_What you are asked to do:_
Starting at the first line of the listing below, repeat each line up to and including the one containing "HT1, HT0 = (-0.745, 1.0), (-0.668, 0.835)". Leave out pictures.

_Listed records:_
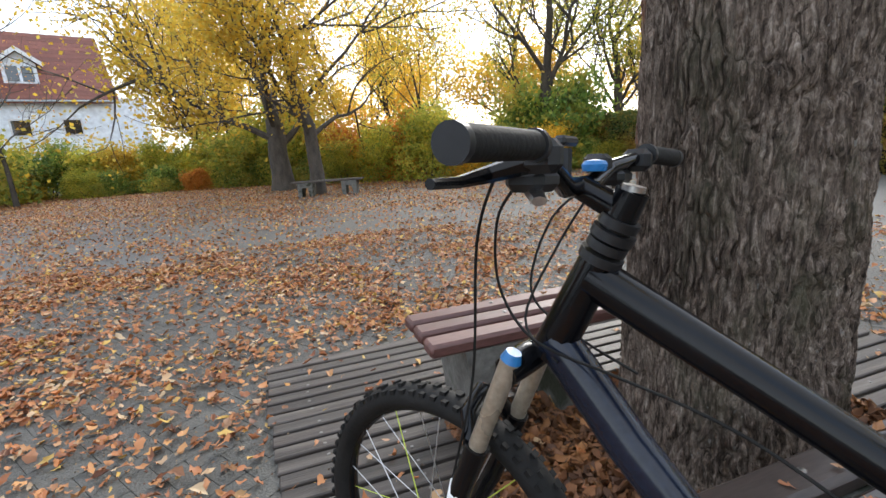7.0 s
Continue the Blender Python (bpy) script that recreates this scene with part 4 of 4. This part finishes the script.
for u in (-1.5, 1.9):
    for s in (-1, 1):
        wh = part("wheel", MB().lathe([(0.2, -0.1), (0.34, -0.1), (0.34, 0.1), (0.2, 0.1)], 20, pose(u, 0.86 * s, 0.34, 90)), M_rubber, van)
        part("rim", MB().lathe([(0.2, -0.105), (0.2, 0.105)], 16, pose(u, 0.86 * s, 0.34, 90)), M_galv, wh)

# ---- north side: pavilion and far wing ----
pav = thing("pavilion", pose(9.5, 33.0, 0, 0, 0, -35), "open pavilion with dark low roof", "pavilion")
part("roof", MB().prism([(-0.4, 2.0), (3.2, 2.55), (6.8, 2.0), (6.8, 1.9), (-0.4, 1.9)], 4, I4), M_darkmetal, pav)
for a in (0, 3.2, 6.4):
    for c in (0.3, 3.7):
        part("post", MB().box((a, c, 0.95), (0.14, 0.14, 1.9)), M_limb, pav)
for k in range(24):
    part("fence_slat", MB().box((-1.5 + 0.35 * k, -1.2, 0.35), (0.1, 0.03, 0.7)), M_limb, pav)
far = thing("school_wing", pose(17.5, 40.0, 0, 0, 0, -30), "far white school wing with red doors", "building")
part("wall", MB().box((5, 4, 2.35), (14, 8, 4.7)), M_plaster, far)
for k in range(4):
    d_ = part("door", MB().box((0.5 + k * 1.5, -0.05, 1.3), (1.2, 0.1, 2.4)), M_red, far)
    part("pane", MB().box((0.5 + k * 1.5, -0.12, 1.5), (0.9, 0.03, 1.5)), M_glass, d_)
part("canopy", MB().box((3, -0.8, 2.9), (9, 1.6, 0.25)), M_facade, far)
for k in range(4):
    part("window", MB().box((0.5 + k * 2.6, -0.03, 3.7), (2.0, 0.06, 1.0)), M_glass, far)

# ---- mountain bike, leaning on the end of the brown bench ----
lean_ = radians(4.6)
bf, bn = Vector((-0.848, -0.53, 0)), Vector((0.53, -0.848, 0))
bl = bn * math.cos(lean_) + Vector((0, 0, 1)) * math.sin(lean_)
bu = Vector((0, 0, 1)) * math.cos(lean_) - bn * math.sin(lean_)
BO = bn * 0.95 + Vector((0, 0, 0.026))
BM = Matrix(((bf.x, bl.x, bu.x, BO.x), (bf.y, bl.y, bu.y, BO.y), (bf.z, bl.z, bu.z, BO.z), (0, 0, 0, 1)))
bike = thing("mountain_bike", BM, "black full-suspension mountain bike with lime green link leaning on a bench", "bicycle")
AX_F, AX_R, BB = (-0.43, 0.353), (-1.625, 0.33), (-1.24, 0.36)
HT1, HT0 = (-0.745, 1.0), (-0.668, 0.835)


def P3(p, v=0.0):
    return (p[0], v, p[1])


def wheel(name, c, R, seed, lime):
    w = part(name, MB().ring(R - 0.052, 0.012, pose(c[0], 0, c[1]), 64, 8, 1.15), M_blackpaint, bike, "black alloy rim with knobbly tyre", smooth=True)
    part("tyre", MB().ring(R - 0.032, 0.028, pose(c[0], 0, c[1]), 72, 12, 1.12), M_rubber, w, smooth=True)
    tr = MB()
    n = 74
    for k in range(n):
        a = 2 * math.pi * k / n
        for v, dr, wd in ((0.0 + (0.007 if k % 2 else -0.007), R - 0.004, 0.016), (0.024, R - 0.014, 0.011), (-0.024, R - 0.014, 0.011)):
            aa = a + (0.5 * 2 * math.pi / n if abs(v) > 0.01 else 0)
            m = pose(c[0], v, c[1]) @ Matrix.Rotation(-aa, 4, "Y") @ pose(dr, 0, 0, 0, 0, 0)
            tr.box((0, 0, 0), (0.009, wd, 0.012), 0.0, m)
    part("tread", tr, M_rubber, w, "worn rubber tyre knobs")
    part("hub", MB().lathe([(0.012, -0.055), (0.03, -0.05), (0.03, -0.042), (0.014, -0.035), (0.014, 0.035), (0.03, 0.042), (0.03, 0.05), (0.012, 0.055)], 16, pose(c[0], 0, c[1], 90)), M_silver, w, "silver hub", smooth=True)
    for k in range(28):
        a = 2 * math.pi * k / 28
        v = 0.045 if k % 2 else -0.045
        b = a + (0.45 if k % 4 < 2 else -0.45)
        p0 = (c[0] + 0.028 * math.cos(b), v, c[1] + 0.028 * math.sin(b))
        p1 = (c[0] + (R - 0.06) * math.cos(a), v * 0.1, c[1] + (R - 0.06) * math.sin(a))
        part("spoke", MB().tube([p0, p1], 0.0013, 4), M_limespoke if k % (2 if lime else 5) == 0 else M_spoke, w)
    part("brake_disc", MB().lathe([(0.05, 0), (0.085, 0), (0.085, 0.002), (0.05, 0.002)], 32, pose(c[0], 0.052, c[1], -90)), M_silver, w)
    return w


wheel("front_wheel", AX_F, 0.353, 1, False)
wheel("rear_wheel", AX_R, 0.333, 2, True)
frame_ = part("frame", MB().tube([P3(HT1), P3(HT0)], [0.03, 0.034], 14), M_blackpaint, bike, "satin black frame", smooth=True)
part("top_tube", MB().tube([P3((-0.735, 0.975)), P3((-0.95, 0.865)), P3((-1.16, 0.755)), P3((-1.30, 0.67))], [0.034, 0.03, 0.027, 0.024], 14), M_blackpaint, frame_, smooth=True)
part("down_tube", MB().tube([P3((-0.675, 0.865)), P3((-0.80, 0.72)), P3((-0.95, 0.57)), P3((-1.07, 0.44)), P3((-1.15, 0.375)), P3(BB)], [0.036, 0.036, 0.034, 0.034, 0.036, 0.038], 14), M_bluepaint, frame_, "midnight blue down tube", smooth=True)
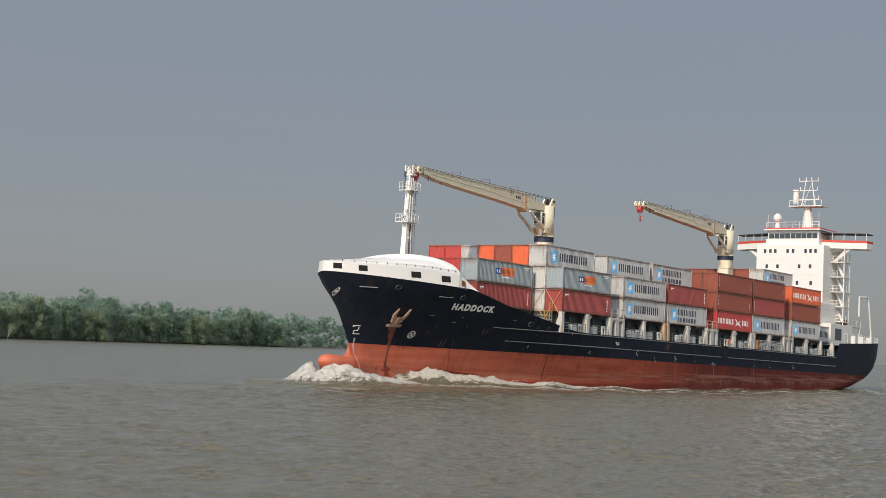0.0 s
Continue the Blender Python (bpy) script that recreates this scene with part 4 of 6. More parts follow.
def deck_gear():
    part("hatch_coaming", boxes((13.0, 98, 1.6, 18.4, DECK - 0.1, BASE - 0.15)), M_COAM, ship, "grey hatch coaming")
    for x in np.arange(14, 97, 3.05):
        part("coaming_stay", boxes((x, x + 0.12, 1.2, 1.6, DECK - 0.1, BASE - 0.35)), M_COAM, ship)
    part("hatch_cover_edge", boxes((13.0, 98, 1.4, 18.6, BASE - 0.35, BASE - 0.02)), M_DARK, ship)
    part("front_hatch_coaming", boxes((-0.4, 12.6, 3.9, 16.1, DECK - 0.1, BASE - 0.02)), M_DARK, ship)
    posts = [(12.85, 0.6), (19.1, 0.62), (34.33, 0.6), (40.36, 0.52), (41.4, 0.54), (47.5, 0.65), (63.1, 0.62), (69.26, 0.6), (70.3, 0.55), (76.2, 0.65), (91.2, 0.65), (97.6, 0.6), (103.0, 0.6)]
    for x, w in posts:
        post(x, w)
    for a, b in ((25.1, 29.0), (53.6, 57.5), (81.9, 85.8)):
        portal(a, b)
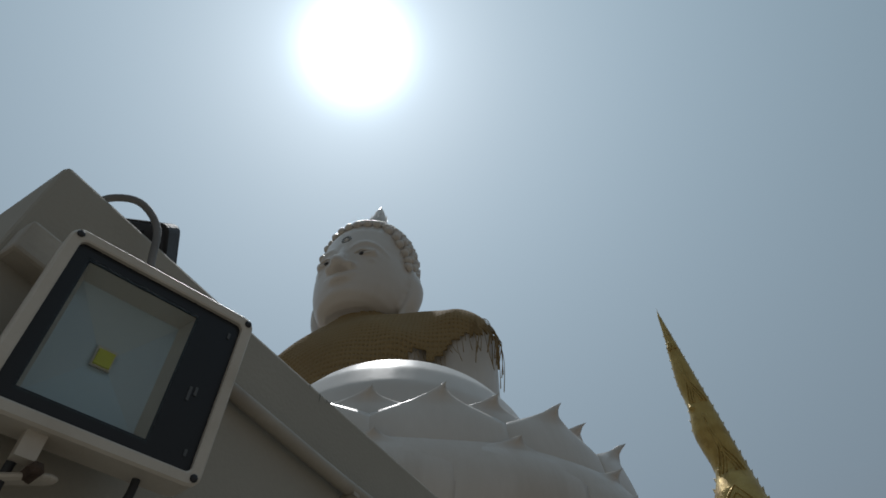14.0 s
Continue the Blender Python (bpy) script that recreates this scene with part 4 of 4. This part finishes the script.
def small_fittings():
    b = Build()
    b.box((-0.02, -0.045, -0.04), (0.035, 0.045, 0.04))
    ob = new("junction_box", b.mesh("junction_box", [PVC], False))
    ob.matrix_world = platform_pose @ pose(0.012, SOUTH + 0.055, WALL_TOP - 0.27)
    bevel(ob, 0.008)
    tagged(ob, "cream plastic junction box screwed to the wall", "junction box")
    c = Build()
    c.tube([(-0.06, SOUTH + 0.085, WALL_TOP - 0.03), (-0.03, SOUTH + 0.11, WALL_TOP + 0.03), (0.02, SOUTH + 0.155, WALL_TOP + 0.03), (0.05, SOUTH + 0.205, WALL_TOP - 0.03), (0.055, SOUTH + 0.23, WALL_TOP - 0.13), (0.06, SOUTH + 0.26, WALL_TOP - 0.24), (0.09, SOUTH + 0.27, WALL_TOP - 0.36)], 0.0085, seg=9, steps=5)
    ob = new("lamp_cable", c.mesh("lamp_cable", [CABLE]))
    ob.matrix_world = platform_pose
    tagged(ob, "grey rubber cable looping over the wall's edge", "cable")


CABLE = material("grey_rubber", (0.20, 0.19, 0.18), rough=0.6, scale=20)
small_fittings()


def spot_bulb():
    thing = new("spot_lamp", None)
    thing.location = (-2.77, 5.60, WALL_TOP)
    tagged(thing, "white bowl-shaped spot lamp on a black holder on the wall", "lamp")
    b = Build()
    b.loft([(-0.002, 0, 0.04, 0.04), (0.02, 0, 0.04, 0.04), (0.025, 0, 0.028, 0.028), (0.14, 0, 0.034, 0.034), (0.18, 0, 0.037, 0.037)], seg=20)
    part("holder", b.mesh("holder", [BLACK]), thing)
    b = Build()
    b.loft([(0.175, 0, 0.033, 0.033), (0.20, 0, 0.042, 0.042), (0.245, 0, 0.066, 0.066), (0.272, 0, 0.076, 0.076), (0.287, 0, 0.074, 0.074), (0.292, 0, 0.06, 0.06)], seg=24)
    part("bulb", b.mesh("bulb", [TOOTH]), thing, label="white reflector bulb")


spot_bulb()
low_at = Matrix.Translation((-2.27, 6.25, 2.56)) @ pose(0, 0, 0, 0, 0, -8) @ pose(0, 0, 0, -8, 0, 0)
low = floodlight("floodlight", low_at, 0.36, 0.30, 0.07, LAMPWHITE, "white-framed floodlight on a thin post beside the serpent statue")


def flood_post():
    b = Build()
    b.tube([(0, 0.08, -2.5), (0, 0.08, -0.1)], 0.025, seg=10)
    part("post", b.mesh("post", [BLACK]), low, pose(0, 0, 0, 8, 0, 0))


flood_post()

# ---- bamboo behind the statues ----


def bamboo(at, height, culms, lean, spread, leaves, seed, label, top=1.45):
    rnd = random.Random(seed)
    thing = new("bamboo_clump", None)
    thing.location = at
    tagged(thing, label, "bamboo", group="bamboo behind the statues")
    stems, crown = Build(), Build()
    tips = []
    for k in range(culms):
        a = rnd.uniform(0, 2 * math.pi)
        h = height * rnd.uniform(0.6, 1.0)
        out = Vector((math.cos(a) * spread + lean, math.sin(a) * spread * 0.6, 0)) * rnd.uniform(0.4, 1.0)
        base = Vector((rnd.gauss(0, 0.35), rnd.gauss(0, 0.3), 0))
        pts = [base, base + out * 0.12 + Vector((0, 0, h * 0.4)), base + out * 0.45 + Vector((0, 0, h * 0.78)), base + out * 1.0 + Vector((0, 0, h))]
        stems.tube(pts, [0.035, 0.030, 0.018, 0.005], seg=6, steps=4)
        tips.append(pts)

    def leaf(p, size):
        yaw = rnd.uniform(0, 2 * math.pi)
        droop = rnd.uniform(0.15, 1.35)
        d = Vector((math.cos(yaw) * math.cos(droop), math.sin(yaw) * math.cos(droop), -math.sin(droop)))
        s = Vector((-math.sin(yaw), math.cos(yaw), rnd.uniform(-0.6, 0.6))).normalized() * size * 0.085
        a, m, e = p, p + d * size * 0.45, p + d * size + Vector((0, 0, -size * 0.12))
        crown.add([a, m + s, e, m - s], [(0, 1, 2), (0, 2, 3)])

    while len(crown.f) < leaves * 2:
        pts = rnd.choice(tips)
        t = min(rnd.betavariate(1.6, top), 0.999)
        k = min(int(t * 3), 2)
        p = pts[k].lerp(pts[k + 1], t * 3 - k)
        r = 0.22 + 0.95 * (1 - t) ** 0.8
        twig = p + Vector((rnd.gauss(0, r * 0.55), rnd.gauss(0, r * 0.55), rnd.uniform(-0.1, 0.25)))
        if rnd.random() < 0.3:
            stems.add([p, p + Vector((0.006, 0, 0.006)), twig], [(0, 1, 2)])
        for _ in range(rnd.randint(3, 8)):
            leaf(twig + Vector((rnd.gauss(0, 0.10), rnd.gauss(0, 0.10), rnd.gauss(0, 0.10))), rnd.uniform(0.20, 0.37))
    part("stem", stems.mesh("stem", [CULM]), thing, kind="stuff")
    part("foliage", crown.mesh("foliage", [LEAF], False), thing, kind="stuff")


bamboo((-3.3, 17.4, 0), 8.3, 12, -0.3, 1.0, 3200, 21, "small dry bamboo clump with drooping grey-green leaves")
bamboo((-1.0, 17.2, 0), 10.2, 22, 0.0, 1.3, 10500, 22, "dense tall bamboo clump with drooping grey-green leaves")
bamboo((2.5, 17.0, 0), 10.2, 24, 0.2, 1.5, 14000, 23, "tall open bamboo clump with drooping grey-green leaves", 1.05)
bamboo((4.3, 16.8, 0), 7.9, 22, 0.8, 1.2, 12000, 24, "leaning bamboo clump with drooping grey-green leaves")
bamboo((0.8, 17.6, 0), 8.9, 18, 0.0, 1.4, 9000, 25, "dense low bamboo clump with drooping grey-green leaves")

_Exercise answer:_
7.0 s
Continue the Blender Python (bpy) script that recreates this scene with part 4 of 4. This part finishes the script.
for u in (-1.5, 1.9):
    for s in (-1, 1):
        wh = part("wheel", MB().lathe([(0.2, -0.1), (0.34, -0.1), (0.34, 0.1), (0.2, 0.1)], 20, pose(u, 0.86 * s, 0.34, 90)), M_rubber, van)
        part("rim", MB().lathe([(0.2, -0.105), (0.2, 0.105)], 16, pose(u, 0.86 * s, 0.34, 90)), M_galv, wh)

# ---- north side: pavilion and far wing ----
pav = thing("pavilion", pose(9.5, 33.0, 0, 0, 0, -35), "open pavilion with dark low roof", "pavilion")
part("roof", MB().prism([(-0.4, 2.0), (3.2, 2.55), (6.8, 2.0), (6.8, 1.9), (-0.4, 1.9)], 4, I4), M_darkmetal, pav)
for a in (0, 3.2, 6.4):
    for c in (0.3, 3.7):
        part("post", MB().box((a, c, 0.95), (0.14, 0.14, 1.9)), M_limb, pav)
for k in range(24):
    part("fence_slat", MB().box((-1.5 + 0.35 * k, -1.2, 0.35), (0.1, 0.03, 0.7)), M_limb, pav)
far = thing("school_wing", pose(17.5, 40.0, 0, 0, 0, -30), "far white school wing with red doors", "building")
part("wall", MB().box((5, 4, 2.35), (14, 8, 4.7)), M_plaster, far)
for k in range(4):
    d_ = part("door", MB().box((0.5 + k * 1.5, -0.05, 1.3), (1.2, 0.1, 2.4)), M_red, far)
    part("pane", MB().box((0.5 + k * 1.5, -0.12, 1.5), (0.9, 0.03, 1.5)), M_glass, d_)
part("canopy", MB().box((3, -0.8, 2.9), (9, 1.6, 0.25)), M_facade, far)
for k in range(4):
    part("window", MB().box((0.5 + k * 2.6, -0.03, 3.7), (2.0, 0.06, 1.0)), M_glass, far)

# ---- mountain bike, leaning on the end of the brown bench ----
lean_ = radians(4.6)
bf, bn = Vector((-0.848, -0.53, 0)), Vector((0.53, -0.848, 0))
bl = bn * math.cos(lean_) + Vector((0, 0, 1)) * math.sin(lean_)
bu = Vector((0, 0, 1)) * math.cos(lean_) - bn * math.sin(lean_)
BO = bn * 0.95 + Vector((0, 0, 0.026))
BM = Matrix(((bf.x, bl.x, bu.x, BO.x), (bf.y, bl.y, bu.y, BO.y), (bf.z, bl.z, bu.z, BO.z), (0, 0, 0, 1)))
bike = thing("mountain_bike", BM, "black full-suspension mountain bike with lime green link leaning on a bench", "bicycle")
AX_F, AX_R, BB = (-0.43, 0.353), (-1.625, 0.33), (-1.24, 0.36)
HT1, HT0 = (-0.745, 1.0), (-0.668, 0.835)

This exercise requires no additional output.